WHAT YOU WILL DO – Gather every line in the records below that contains the word "this".

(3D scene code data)
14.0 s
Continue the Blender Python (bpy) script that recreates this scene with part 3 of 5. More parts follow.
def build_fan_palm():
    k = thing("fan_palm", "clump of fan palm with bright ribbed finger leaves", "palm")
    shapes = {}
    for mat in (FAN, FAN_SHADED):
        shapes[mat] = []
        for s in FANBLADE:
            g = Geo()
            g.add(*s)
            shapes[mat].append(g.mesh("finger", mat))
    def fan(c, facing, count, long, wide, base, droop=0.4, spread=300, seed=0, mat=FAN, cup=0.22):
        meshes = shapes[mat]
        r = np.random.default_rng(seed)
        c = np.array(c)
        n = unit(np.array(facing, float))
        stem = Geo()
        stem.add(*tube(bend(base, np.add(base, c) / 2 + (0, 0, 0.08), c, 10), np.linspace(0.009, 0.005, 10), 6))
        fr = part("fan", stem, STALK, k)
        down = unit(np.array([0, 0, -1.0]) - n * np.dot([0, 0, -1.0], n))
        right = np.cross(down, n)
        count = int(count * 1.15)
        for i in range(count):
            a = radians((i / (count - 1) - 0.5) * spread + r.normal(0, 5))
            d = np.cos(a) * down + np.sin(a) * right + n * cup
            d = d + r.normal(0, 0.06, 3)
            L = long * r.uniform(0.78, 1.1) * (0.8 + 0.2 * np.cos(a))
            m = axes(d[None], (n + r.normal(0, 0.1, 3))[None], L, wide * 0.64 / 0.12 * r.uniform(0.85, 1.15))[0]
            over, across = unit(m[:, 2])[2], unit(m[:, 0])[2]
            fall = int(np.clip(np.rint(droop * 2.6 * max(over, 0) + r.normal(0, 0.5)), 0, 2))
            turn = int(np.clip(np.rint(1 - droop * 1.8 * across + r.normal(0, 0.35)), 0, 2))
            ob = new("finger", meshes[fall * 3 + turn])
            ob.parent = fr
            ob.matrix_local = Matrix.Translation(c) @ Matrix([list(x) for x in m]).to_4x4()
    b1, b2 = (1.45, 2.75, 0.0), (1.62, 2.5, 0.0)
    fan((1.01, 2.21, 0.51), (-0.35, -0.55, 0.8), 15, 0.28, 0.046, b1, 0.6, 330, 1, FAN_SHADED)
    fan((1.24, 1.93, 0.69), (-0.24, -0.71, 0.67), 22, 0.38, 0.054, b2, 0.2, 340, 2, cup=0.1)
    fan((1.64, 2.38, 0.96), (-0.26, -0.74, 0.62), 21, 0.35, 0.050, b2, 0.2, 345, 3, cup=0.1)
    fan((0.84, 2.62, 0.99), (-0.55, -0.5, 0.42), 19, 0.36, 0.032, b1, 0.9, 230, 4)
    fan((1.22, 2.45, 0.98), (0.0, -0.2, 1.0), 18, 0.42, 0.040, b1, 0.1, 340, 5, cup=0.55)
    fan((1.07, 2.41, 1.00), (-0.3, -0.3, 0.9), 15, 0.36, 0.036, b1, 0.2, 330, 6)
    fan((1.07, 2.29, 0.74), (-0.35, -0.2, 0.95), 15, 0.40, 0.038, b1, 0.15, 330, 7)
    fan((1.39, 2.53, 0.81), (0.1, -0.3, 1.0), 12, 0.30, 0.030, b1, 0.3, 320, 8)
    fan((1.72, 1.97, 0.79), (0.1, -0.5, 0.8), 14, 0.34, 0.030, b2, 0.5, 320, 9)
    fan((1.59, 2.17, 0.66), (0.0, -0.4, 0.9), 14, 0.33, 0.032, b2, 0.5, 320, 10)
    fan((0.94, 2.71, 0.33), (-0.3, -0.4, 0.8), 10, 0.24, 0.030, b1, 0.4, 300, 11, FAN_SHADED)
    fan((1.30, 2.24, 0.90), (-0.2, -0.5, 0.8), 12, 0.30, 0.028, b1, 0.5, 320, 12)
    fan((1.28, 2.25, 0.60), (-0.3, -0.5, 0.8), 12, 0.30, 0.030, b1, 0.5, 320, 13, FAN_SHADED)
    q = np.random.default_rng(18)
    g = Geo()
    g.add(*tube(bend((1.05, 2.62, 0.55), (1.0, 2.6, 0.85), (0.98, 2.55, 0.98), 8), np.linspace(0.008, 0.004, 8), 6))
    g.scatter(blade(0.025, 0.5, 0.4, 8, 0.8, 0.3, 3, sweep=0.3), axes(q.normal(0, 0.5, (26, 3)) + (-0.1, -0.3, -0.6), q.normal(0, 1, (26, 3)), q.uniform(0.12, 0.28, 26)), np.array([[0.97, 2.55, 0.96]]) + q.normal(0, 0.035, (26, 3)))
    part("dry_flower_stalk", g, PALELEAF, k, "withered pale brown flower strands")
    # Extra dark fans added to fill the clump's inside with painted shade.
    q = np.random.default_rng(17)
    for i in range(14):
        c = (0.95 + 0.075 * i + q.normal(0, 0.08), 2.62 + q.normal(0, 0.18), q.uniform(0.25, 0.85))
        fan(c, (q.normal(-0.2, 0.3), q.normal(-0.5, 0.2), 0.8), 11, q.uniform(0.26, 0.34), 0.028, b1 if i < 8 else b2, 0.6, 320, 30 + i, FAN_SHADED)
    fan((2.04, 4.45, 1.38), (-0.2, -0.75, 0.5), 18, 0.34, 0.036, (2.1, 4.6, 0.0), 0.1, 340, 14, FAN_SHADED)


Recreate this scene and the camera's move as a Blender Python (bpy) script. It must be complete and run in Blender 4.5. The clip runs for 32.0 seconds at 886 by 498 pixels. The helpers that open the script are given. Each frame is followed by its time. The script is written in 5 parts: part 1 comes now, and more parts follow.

SOLUTION –
Continue the Blender Python (bpy) script that recreates this scene with part 3 of 5. More parts follow.
Recreate this scene and the camera's move as a Blender Python (bpy) script. It must be complete and run in Blender 4.5. The clip runs for 32.0 seconds at 886 by 498 pixels. The helpers that open the script are given. Each frame is followed by its time. The script is written in 5 parts: part 1 comes now, and more parts follow.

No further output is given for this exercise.